In his opinion, the current curriculum washes over some of the atrocities now associated with the missions.

Research from Umass Boston shows the population of indigenous people in California around 1769 was estimated to be as high as 700,000. That number declined to about 100,000 by the 1849 California Gold Rush.

Jack D. Forbes, a Native American scholar and activist, described the missions like this: “The purposes of the missions were several, but "Indian control" can be identified as the most important initial purpose. Subsequent purposes included the assimilation of the natives into Hispanic society."

“I found out that in the mission system that you had to deny your cultural practices, you had to learn Christianity, and people got their hair cut off, they got physically and mentally abused,” said Zenad.
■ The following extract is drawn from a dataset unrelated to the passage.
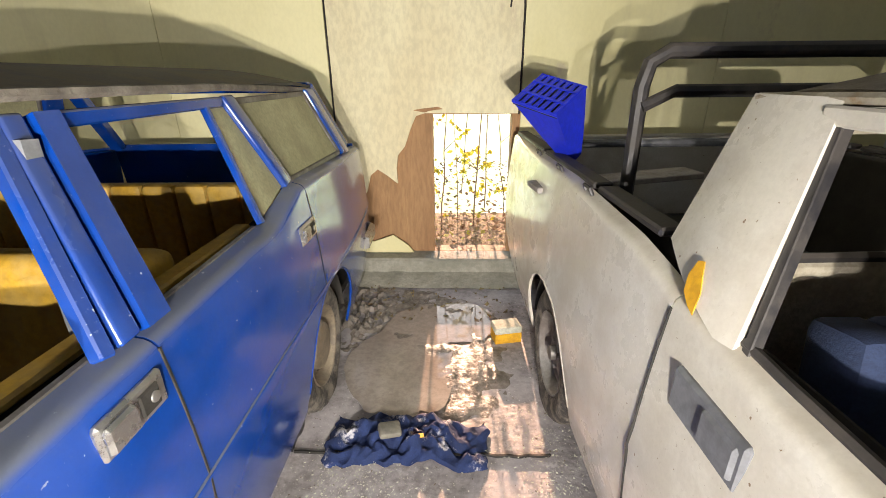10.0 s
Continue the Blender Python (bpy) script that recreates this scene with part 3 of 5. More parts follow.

Zenad and her classmates learned Crespi was essential in the establishment of the California missions. The school decided it wanted to move on from the name.

“I’m a person of color and he didn’t care for people of color, so I’m going to school where maybe the teachers don’t really care for us because the school is named after somebody that doesn’t really care for us,” she said.

“We wanted there to be a local connection to the name. We wanted it to be a name for social justice. We wanted it to be a name that stood for equity and inclusion and a name that honored diverse perspectives,” said principal Fleischman.

More than 45 new names were suggested by the community, but one rose to the top of the list.

“She’s just really an amazing person and her life’s story, her commitment to equity and justice and for human rights has really been profound,” said principal Fleischman.

The school board voted to rename the school Betty Reid Soskin Middle School. She is the oldest National Park Service ranger and a long-time Bay Area resident.

“I like coming down, taking the place of someone who considers themselves revolutionary, who wasn’t,” said Soskin.

Soskin is still recovering from a stroke, but still has virtual visits at the Rosie the Riverter Memorial in Richmond, California.

Soskin has a long history of activism during the civil rights movement and beyond.

“I think that I have always been on the lookout, without realizing it, for where help was needed,” said Soskin.

Zenad has had the chance to speak with Soskin and thinks she will represent the school's community and values better than the Spanish explorer.

“Oh she’s wonderful. I love her," she said.